Tips and tricks gained from experience to scale your tech stack really, really fast.
Your company has planned a massive marketing campaign. Millions of households are going to view the company’s advertisement during a prime time television show. An enormous number of users are expected to try out your company’s application. You, the engineer, has been given a couple of weeks to scale the tech stack to handle this massive traffic surge.
What do you do?
I am assuming that you are using a public cloud. If not, good luck(use this opportunity to make a case to your decision-makers to move to the cloud).
Get a rough sense of the traffic surge—take help from your marketing team for a guesstimate. Use this number as the anchor in all the subsequent steps.
Horizontal scaling is the mantra
All cloud providers have some form of autoscaling—on-demand addition of servers based on specific conditions. Utilize this to the hilt. Figure out the thresholds for autoscaling. There will be a lag between the autoscaling condition being met and the addition of the server—plan for margin of safety. Lean on the side of over-provisioning than under-provisioning when the entire world’s eye is on you.

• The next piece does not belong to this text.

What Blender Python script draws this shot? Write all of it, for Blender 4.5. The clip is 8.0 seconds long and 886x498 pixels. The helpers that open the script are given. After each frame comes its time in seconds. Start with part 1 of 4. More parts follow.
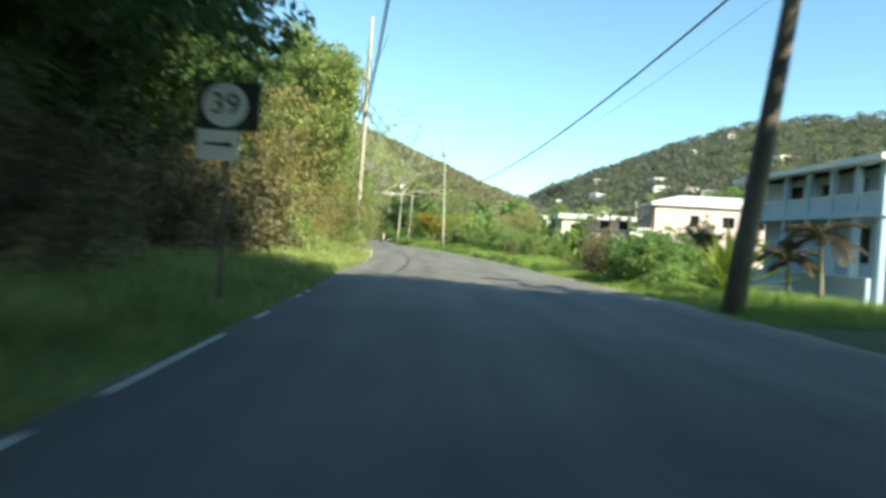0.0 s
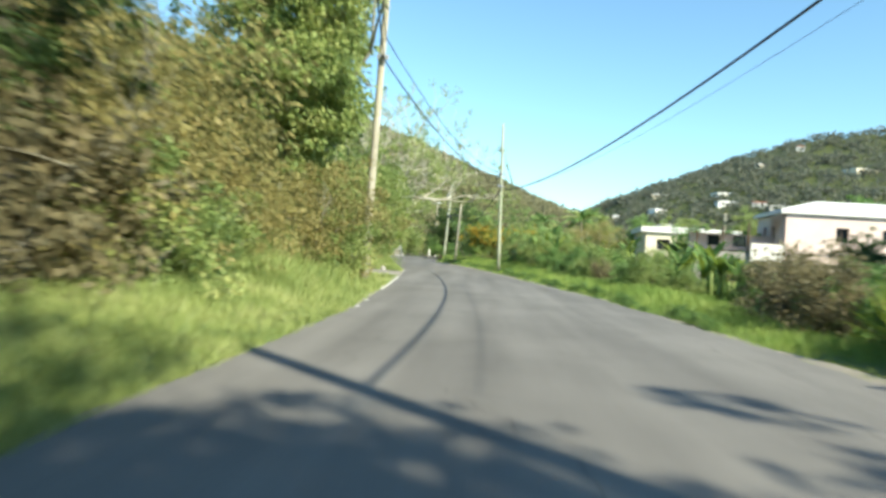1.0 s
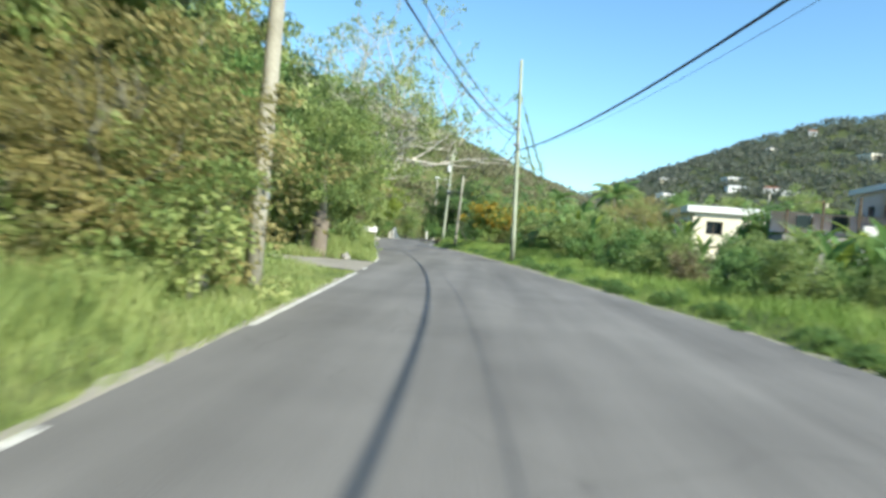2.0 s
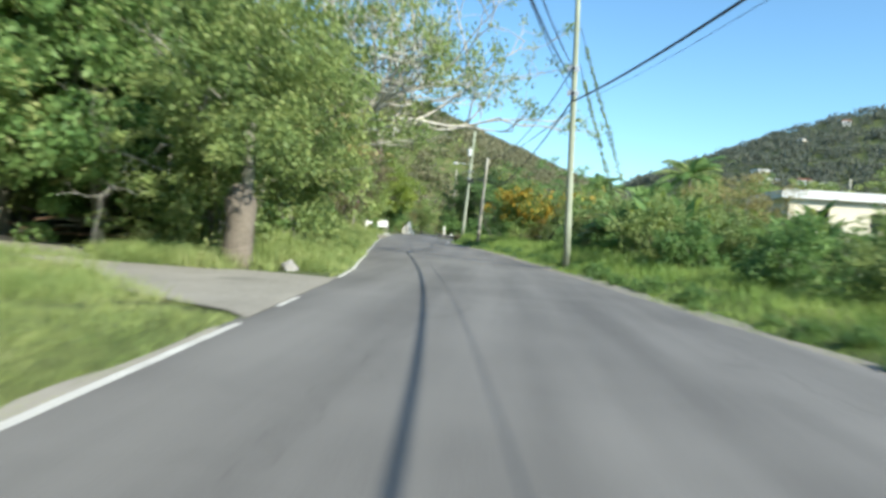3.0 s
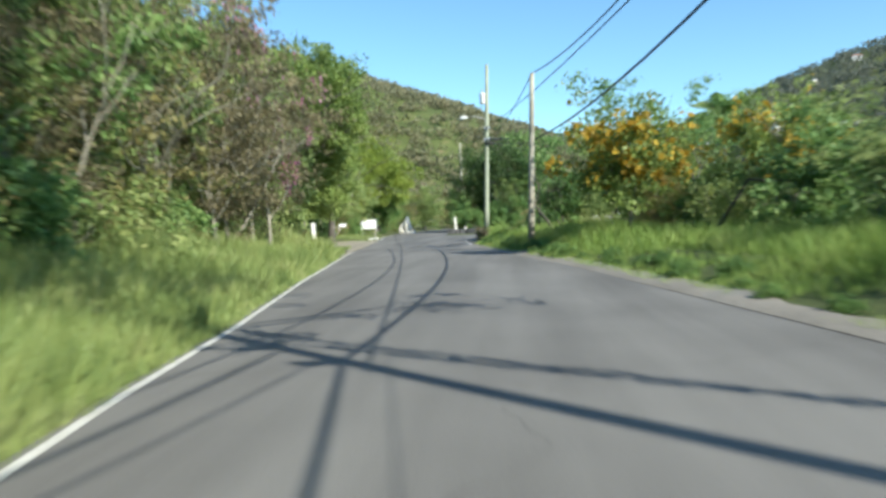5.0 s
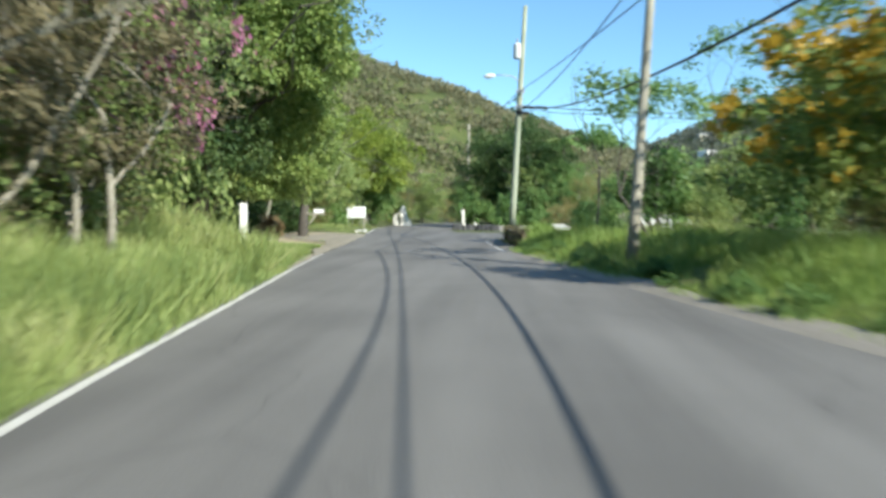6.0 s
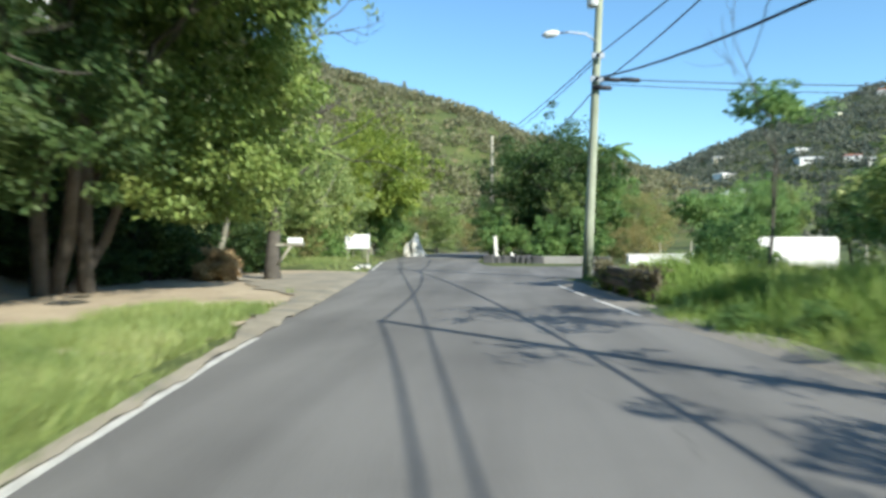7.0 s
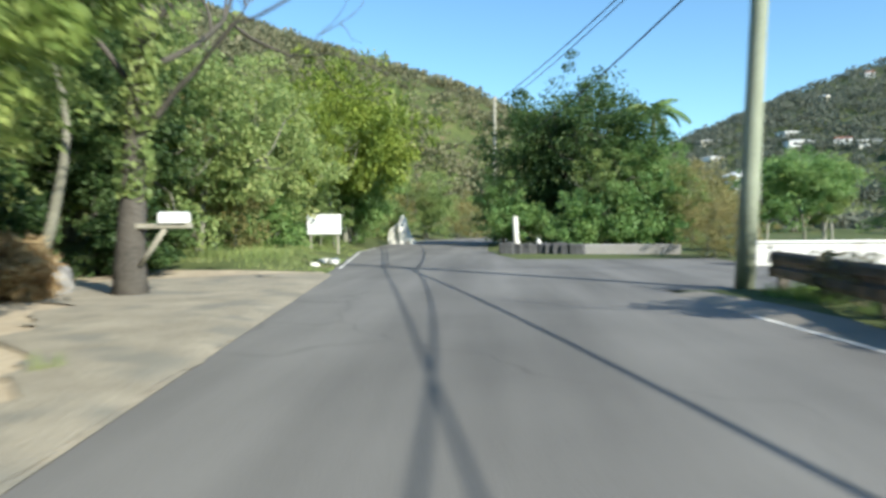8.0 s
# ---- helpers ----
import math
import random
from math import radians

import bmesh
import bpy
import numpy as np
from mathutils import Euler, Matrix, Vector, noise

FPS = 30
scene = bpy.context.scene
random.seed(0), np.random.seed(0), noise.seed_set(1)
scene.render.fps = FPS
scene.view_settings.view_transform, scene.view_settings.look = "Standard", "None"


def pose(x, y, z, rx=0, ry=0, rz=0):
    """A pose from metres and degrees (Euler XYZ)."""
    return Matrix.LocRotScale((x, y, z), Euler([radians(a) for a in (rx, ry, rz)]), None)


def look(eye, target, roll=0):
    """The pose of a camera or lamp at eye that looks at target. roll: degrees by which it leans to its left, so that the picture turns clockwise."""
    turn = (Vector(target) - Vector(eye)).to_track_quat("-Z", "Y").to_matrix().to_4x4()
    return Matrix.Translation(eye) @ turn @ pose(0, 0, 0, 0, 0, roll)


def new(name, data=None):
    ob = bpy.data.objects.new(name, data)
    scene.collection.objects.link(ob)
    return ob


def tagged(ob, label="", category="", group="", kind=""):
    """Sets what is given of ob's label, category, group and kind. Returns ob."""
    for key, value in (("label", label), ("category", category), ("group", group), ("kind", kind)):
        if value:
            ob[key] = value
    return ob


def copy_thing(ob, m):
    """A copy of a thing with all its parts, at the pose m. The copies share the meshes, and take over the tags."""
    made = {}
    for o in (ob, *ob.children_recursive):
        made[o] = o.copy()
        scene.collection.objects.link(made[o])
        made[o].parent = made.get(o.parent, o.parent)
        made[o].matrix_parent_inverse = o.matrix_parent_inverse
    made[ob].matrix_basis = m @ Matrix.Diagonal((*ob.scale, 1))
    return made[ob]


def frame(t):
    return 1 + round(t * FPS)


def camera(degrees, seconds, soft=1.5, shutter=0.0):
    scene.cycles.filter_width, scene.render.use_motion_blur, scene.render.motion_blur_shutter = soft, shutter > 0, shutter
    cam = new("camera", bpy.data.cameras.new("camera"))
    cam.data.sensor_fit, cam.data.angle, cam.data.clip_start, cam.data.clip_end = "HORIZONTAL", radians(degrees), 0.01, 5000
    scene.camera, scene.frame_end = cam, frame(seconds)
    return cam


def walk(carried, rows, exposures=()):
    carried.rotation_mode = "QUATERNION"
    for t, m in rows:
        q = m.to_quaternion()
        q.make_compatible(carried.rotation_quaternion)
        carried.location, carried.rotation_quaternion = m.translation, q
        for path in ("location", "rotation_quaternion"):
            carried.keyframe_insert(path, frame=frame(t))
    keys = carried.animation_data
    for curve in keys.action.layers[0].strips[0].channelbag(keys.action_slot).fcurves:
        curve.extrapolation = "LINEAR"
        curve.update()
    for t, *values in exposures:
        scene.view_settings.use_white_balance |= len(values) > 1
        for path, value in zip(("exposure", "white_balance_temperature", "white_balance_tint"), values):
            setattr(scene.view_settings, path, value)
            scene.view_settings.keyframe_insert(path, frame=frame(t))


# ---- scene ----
cam = camera(65.5, 8.0, soft=3.2, shutter=0.5)
PATH = [
    (0, (4.047, -5.377, 1.138), (4.106, -3.378, 1.109), 3.5),
    (0.2, (4.223, -2.498, 1.170), (4.264, -0.499, 1.146), 3.5),
    (0.3, (4.211, -1.022, 1.221), (4.236, 0.978, 1.226), 3.1),
    (0.4, (4.200, 0.426, 1.177), (4.196, 2.425, 1.195), 2.6),
    (0.5, (4.128, 1.859, 1.157), (4.122, 3.859, 1.187), 2.3),
    (0.6, (4.046, 3.295, 1.118), (4.035, 5.295, 1.138), 2.5),
    (0.8, (4.035, 6.210, 1.213), (3.978, 8.209, 1.235), 3.4),
    (0.9, (4.069, 7.648, 1.220), (3.993, 9.646, 1.233), 3.9),
    (1, (4.087, 9.074, 1.250), (3.996, 11.071, 1.258), 3.9),
    (1.1, (4.110, 10.455, 1.217), (4.018, 12.453, 1.226), 3.8),
    (1.4, (4.063, 14.437, 1.205), (3.973, 16.435, 1.193), 4.6),
    (1.5, (4.045, 15.727, 1.193), (3.970, 17.725, 1.157), 5.0),
    (1.6, (4.051, 17.041, 1.210), (3.981, 19.039, 1.163), 5.0),
    (1.7, (4.016, 18.319, 1.227), (3.934, 20.317, 1.192), 4.5),
    (2.8, (3.473, 30.798, 1.135), (3.348, 32.793, 1.065), 5.2),
    (2.9, (3.393, 32.101, 1.130), (3.243, 34.094, 1.061), 4.1),
    (3, (3.334, 33.437, 1.141), (3.185, 35.431, 1.083), 4.3),
    (3.1, (3.250, 34.771, 1.154), (3.103, 36.765, 1.093), 4.0),
    (3.5, (3.007, 39.954, 1.181), (2.763, 41.939, 1.126), -2.1),
    (4, (2.549, 45.977, 1.282), (2.413, 47.973, 1.282), 2.8),
    (4.2, (2.318, 48.361, 1.273), (2.215, 50.359, 1.271), 1.7),
    (4.5, (1.973, 51.874, 1.210), (1.761, 53.857, 1.066), -5.6),
    (4.7, (1.548, 54.165, 1.241), (1.353, 56.155, 1.174), -4.5),
    (5.8, (-0.511, 66.571, 1.236), (-0.649, 68.561, 1.099), 0.1),
    (6, (-0.904, 68.855, 1.206), (-1.047, 70.848, 1.103), 0.6),
    (6.3, (-1.494, 72.299, 1.186), (-1.689, 74.289, 1.139), 0.5),
    (6.5, (-1.838, 74.537, 1.201), (-2.056, 76.524, 1.138), 0.9),
    (7, (-2.741, 80.028, 1.198), (-2.909, 82.021, 1.177), -0.2),
    (7.5, (-3.571, 85.387, 1.191), (-3.695, 87.383, 1.130), 0.3),
    (8, (-4.346, 90.629, 1.065), (-4.464, 92.625, 1.003), -0.4),
]
walk(cam, [(t, look(eye, target, roll)) for t, eye, target, roll in PATH], exposures=((0.0, 1.1, 7300, 0), (0.6, 1.1, 7250, 1), (1.6, 0.96, 6550, 4), (3.0, 0.78, 6280, 6), (8.0, 0.74, 6280, 6)))

# ---------------------------------------------------------------- world, sun
world = bpy.data.worlds.new("sky")
scene.world = world
world.use_nodes = True
SUN_EL, SUN_X, SUN_Y = radians(34.4), 0.719, -0.695
sky = world.node_tree.nodes.new("ShaderNodeTexSky")
sky.sky_type = "NISHITA"
sky.sun_disc = False
sky.sun_elevation = SUN_EL
sky.sun_rotation = math.atan2(SUN_X, SUN_Y)
sky.air_density, sky.dust_density, sky.ozone_density = 1.0, 0.4, 0.7
bg = world.node_tree.nodes["Background"]
bg.inputs[1].default_value = 0.12
tint = world.node_tree.nodes.new("ShaderNodeMix")
tint.data_type, tint.blend_type = "RGBA", "MULTIPLY"
tint.inputs[0].default_value, tint.inputs[7].default_value = 1.0, (0.71, 0.98, 1.12, 1)
world.node_tree.links.new(sky.outputs[0], tint.inputs[6])
world.node_tree.links.new(tint.outputs[2], bg.inputs[0])
sun = new("sun", bpy.data.lights.new("sun", "SUN"))
sun.data.energy, sun.data.angle, sun.data.color = 5.0, radians(0.5), (1.0, 0.93, 0.80)
sun.matrix_world = look((SUN_X * math.cos(SUN_EL), SUN_Y * math.cos(SUN_EL), math.sin(SUN_EL)), (0, 0, 0))


# ---------------------------------------------------------------- materials
def nodes_of(name):
    m = bpy.data.materials.new(name)
    m.use_nodes = True
    return m, m.node_tree.nodes, m.node_tree.links, m.node_tree.nodes["Principled BSDF"]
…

If you have sticky sessions or local server persistence that span multiple requests, now is the time to refactor your application to be stateless—on a war footing.
Make scaling someone else’s problem
CDN is a one-word answer to all scaling problems. Wherever possible, offload traffic to a CDN. One successful result from the CDN is one less hit to your backend.
Like CDN, many other frameworks help you scale seamlessly—Firebase, DynamoDB, etc. Leverage these to the maximum.
Cache, cache, cache, and cache some more
When one thinks of a cache, Redis or Memcache come to mind—do not restrict yourself narrowly to these.
Visualize your application in layers and see what can be cached(sometimes implicitly) at each of those layers—client, proxy servers, load balancer, web server, application server, middleware, database, and the operating system.
HTTP has many ways of caching—cache headers and ETags. Utilize all these to the hilt. One less hit to your backend is one less scaling woe.
If you are not using connection and object pooling in your application, now is the time to look into those—creating and closing connections(and objects) can get expensive, especially under heavy load.
Know your limits
If you are doing this exercise for the first time, your stack—server, libraries, VM, OS, and dependent components like databases, caches, etc.—are probably running with defaults that came out of the box.
Identify all the parameters(configurations) that matter and tune them—connection limits, file descriptor(IO) limits, thread counts, timeouts, pool, and memory settings.
Trace the critical paths in your application and gauge third-party dependencies(external services from other vendors) on these paths. Talk to these third parties and make sure they are ready to handle the extra load coming from you—do not let them be the weakest link in the chain.
Talk to your cloud provider(s) and ask them to increase the limits. All cloud providers have soft limits on resources. Check with your account manager and request a limit increase.
The chink in your scaling armor
The database is going to be the chink in your scaling armor. Use the traffic guesstimate you did to make sure that your database will hold up. Know the limits of your database(previous section) and tune for performance. Simultaneously, do not underestimate modern-day databases and servers. They can handle a ridiculous amount of load as long as you are not doing something stupid(if you are a hyper-growth startup, you probably are doing multiple stupid things; time to fix those).
If you believe your database will not be able to service the load, cache, cache, and then cache some more. If you have write-heavy traffic, then pray to God. Or, use a queue(async processing) and/or figure out a way to delay and spread the writes(write-back cache).
The ever seeing eye
Have observability in place. Murphy’s law states that whatever can go wrong will go wrong. When this happens during stressful times like a high decibel marketing campaign, and you are running blind to what is happening, cortisol levels go through the roof and tear you to pieces. Observability is the calming friend you lean on during these pressing times.
Have a checklist of all these, and make sure you tick them off as and when you close them. Having a list is critical as these can be stressful times, and losing track of what needs to be done, what has been done, and what is pending is easy.
You might be wondering why I did not ask you to do a performance test.
Doing a performance test and figuring out all the bottlenecks would be the theoretical(and systematic) way to go about this. The problem with performance testing is that carrying out one is challenging and requires expertise and experience. Also, mimicking real-world traffic and user behavior through a performance test is tough. If you know how to do that, you might as well know all the scaling tricks that I mentioned here(you are not the audience for this post).
If it is not obvious, I am borrowing the term Blitzscaling coined by Reid Hoffman.